AIM OF THE EXERCISE: Retype nothing but the lines from the start of the material up to and including the line with "return v.reshape(-1, 3), f". Pictures don't belong in the copy.
++++ DATA EXCERPT
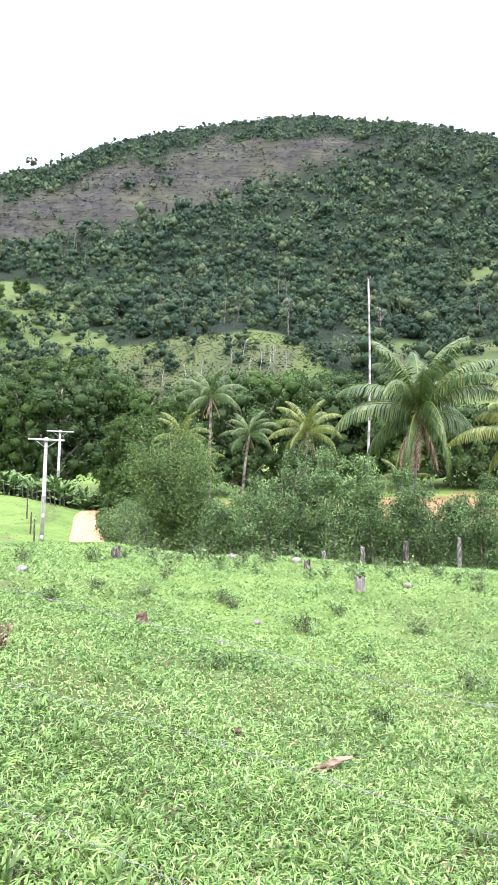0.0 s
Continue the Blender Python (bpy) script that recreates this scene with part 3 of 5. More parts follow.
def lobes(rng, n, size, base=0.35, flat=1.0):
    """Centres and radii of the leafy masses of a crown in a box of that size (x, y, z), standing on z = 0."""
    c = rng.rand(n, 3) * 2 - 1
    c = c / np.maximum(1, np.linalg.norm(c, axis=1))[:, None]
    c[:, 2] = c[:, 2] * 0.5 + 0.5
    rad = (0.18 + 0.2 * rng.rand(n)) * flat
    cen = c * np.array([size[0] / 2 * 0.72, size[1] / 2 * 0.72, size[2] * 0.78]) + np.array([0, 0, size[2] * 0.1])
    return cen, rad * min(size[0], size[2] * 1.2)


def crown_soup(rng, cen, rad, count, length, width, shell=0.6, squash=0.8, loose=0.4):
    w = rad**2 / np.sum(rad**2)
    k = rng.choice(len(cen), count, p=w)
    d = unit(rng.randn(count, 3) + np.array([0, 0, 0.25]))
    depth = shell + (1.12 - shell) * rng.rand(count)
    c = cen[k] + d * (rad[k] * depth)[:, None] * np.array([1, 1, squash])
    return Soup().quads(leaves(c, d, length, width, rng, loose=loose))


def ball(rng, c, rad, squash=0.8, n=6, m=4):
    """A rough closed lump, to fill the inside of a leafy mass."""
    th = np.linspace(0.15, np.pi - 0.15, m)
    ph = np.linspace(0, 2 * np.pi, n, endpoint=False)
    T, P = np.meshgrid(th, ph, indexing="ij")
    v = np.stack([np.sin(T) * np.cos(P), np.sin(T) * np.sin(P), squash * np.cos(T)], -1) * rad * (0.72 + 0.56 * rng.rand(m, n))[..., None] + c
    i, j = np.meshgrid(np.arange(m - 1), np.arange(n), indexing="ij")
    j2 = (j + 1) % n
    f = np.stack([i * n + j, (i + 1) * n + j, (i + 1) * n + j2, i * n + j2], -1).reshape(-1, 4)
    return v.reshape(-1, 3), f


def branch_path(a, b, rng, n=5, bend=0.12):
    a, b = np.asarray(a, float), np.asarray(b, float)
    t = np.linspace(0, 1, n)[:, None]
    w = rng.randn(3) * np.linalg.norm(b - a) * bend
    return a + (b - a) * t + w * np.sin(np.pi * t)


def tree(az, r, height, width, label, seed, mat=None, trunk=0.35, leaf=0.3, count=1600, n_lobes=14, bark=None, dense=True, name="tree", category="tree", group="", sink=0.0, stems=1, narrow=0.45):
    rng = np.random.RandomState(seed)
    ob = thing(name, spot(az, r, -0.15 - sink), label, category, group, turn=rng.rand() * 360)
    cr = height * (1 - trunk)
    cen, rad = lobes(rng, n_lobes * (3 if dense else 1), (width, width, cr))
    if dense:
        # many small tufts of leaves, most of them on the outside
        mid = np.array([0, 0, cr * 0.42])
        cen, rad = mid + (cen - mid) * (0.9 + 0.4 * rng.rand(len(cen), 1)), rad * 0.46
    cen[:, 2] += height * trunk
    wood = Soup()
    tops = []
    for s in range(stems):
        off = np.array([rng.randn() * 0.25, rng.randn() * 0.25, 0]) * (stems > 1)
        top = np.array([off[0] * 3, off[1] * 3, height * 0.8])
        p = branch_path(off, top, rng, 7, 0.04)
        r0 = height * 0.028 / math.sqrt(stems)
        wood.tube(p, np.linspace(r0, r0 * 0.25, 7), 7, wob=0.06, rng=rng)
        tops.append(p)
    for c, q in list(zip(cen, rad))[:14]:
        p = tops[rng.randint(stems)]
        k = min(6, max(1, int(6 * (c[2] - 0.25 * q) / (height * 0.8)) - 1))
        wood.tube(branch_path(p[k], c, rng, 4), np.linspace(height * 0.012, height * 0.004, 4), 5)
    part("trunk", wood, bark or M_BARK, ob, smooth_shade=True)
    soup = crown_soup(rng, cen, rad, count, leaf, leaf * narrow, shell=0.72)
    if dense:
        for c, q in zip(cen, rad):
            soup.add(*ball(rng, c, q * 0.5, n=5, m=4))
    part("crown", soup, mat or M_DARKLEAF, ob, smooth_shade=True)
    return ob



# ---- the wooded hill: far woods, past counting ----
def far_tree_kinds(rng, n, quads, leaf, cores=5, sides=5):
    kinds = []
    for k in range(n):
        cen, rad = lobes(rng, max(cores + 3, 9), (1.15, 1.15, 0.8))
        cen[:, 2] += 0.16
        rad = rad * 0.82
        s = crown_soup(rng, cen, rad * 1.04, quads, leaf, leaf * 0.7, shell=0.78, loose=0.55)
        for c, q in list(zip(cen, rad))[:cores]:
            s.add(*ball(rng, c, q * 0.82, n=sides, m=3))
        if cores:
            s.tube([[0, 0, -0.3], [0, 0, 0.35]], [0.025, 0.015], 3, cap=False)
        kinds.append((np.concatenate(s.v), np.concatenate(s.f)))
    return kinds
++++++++
ANSWER TO THIS EXERCISE:
0.0 s
Continue the Blender Python (bpy) script that recreates this scene with part 3 of 5. More parts follow.
def lobes(rng, n, size, base=0.35, flat=1.0):
    """Centres and radii of the leafy masses of a crown in a box of that size (x, y, z), standing on z = 0."""
    c = rng.rand(n, 3) * 2 - 1
    c = c / np.maximum(1, np.linalg.norm(c, axis=1))[:, None]
    c[:, 2] = c[:, 2] * 0.5 + 0.5
    rad = (0.18 + 0.2 * rng.rand(n)) * flat
    cen = c * np.array([size[0] / 2 * 0.72, size[1] / 2 * 0.72, size[2] * 0.78]) + np.array([0, 0, size[2] * 0.1])
    return cen, rad * min(size[0], size[2] * 1.2)


def crown_soup(rng, cen, rad, count, length, width, shell=0.6, squash=0.8, loose=0.4):
    w = rad**2 / np.sum(rad**2)
    k = rng.choice(len(cen), count, p=w)
    d = unit(rng.randn(count, 3) + np.array([0, 0, 0.25]))
    depth = shell + (1.12 - shell) * rng.rand(count)
    c = cen[k] + d * (rad[k] * depth)[:, None] * np.array([1, 1, squash])
    return Soup().quads(leaves(c, d, length, width, rng, loose=loose))


def ball(rng, c, rad, squash=0.8, n=6, m=4):
    """A rough closed lump, to fill the inside of a leafy mass."""
    th = np.linspace(0.15, np.pi - 0.15, m)
    ph = np.linspace(0, 2 * np.pi, n, endpoint=False)
    T, P = np.meshgrid(th, ph, indexing="ij")
    v = np.stack([np.sin(T) * np.cos(P), np.sin(T) * np.sin(P), squash * np.cos(T)], -1) * rad * (0.72 + 0.56 * rng.rand(m, n))[..., None] + c
    i, j = np.meshgrid(np.arange(m - 1), np.arange(n), indexing="ij")
    j2 = (j + 1) % n
    f = np.stack([i * n + j, (i + 1) * n + j, (i + 1) * n + j2, i * n + j2], -1).reshape(-1, 4)
    return v.reshape(-1, 3), f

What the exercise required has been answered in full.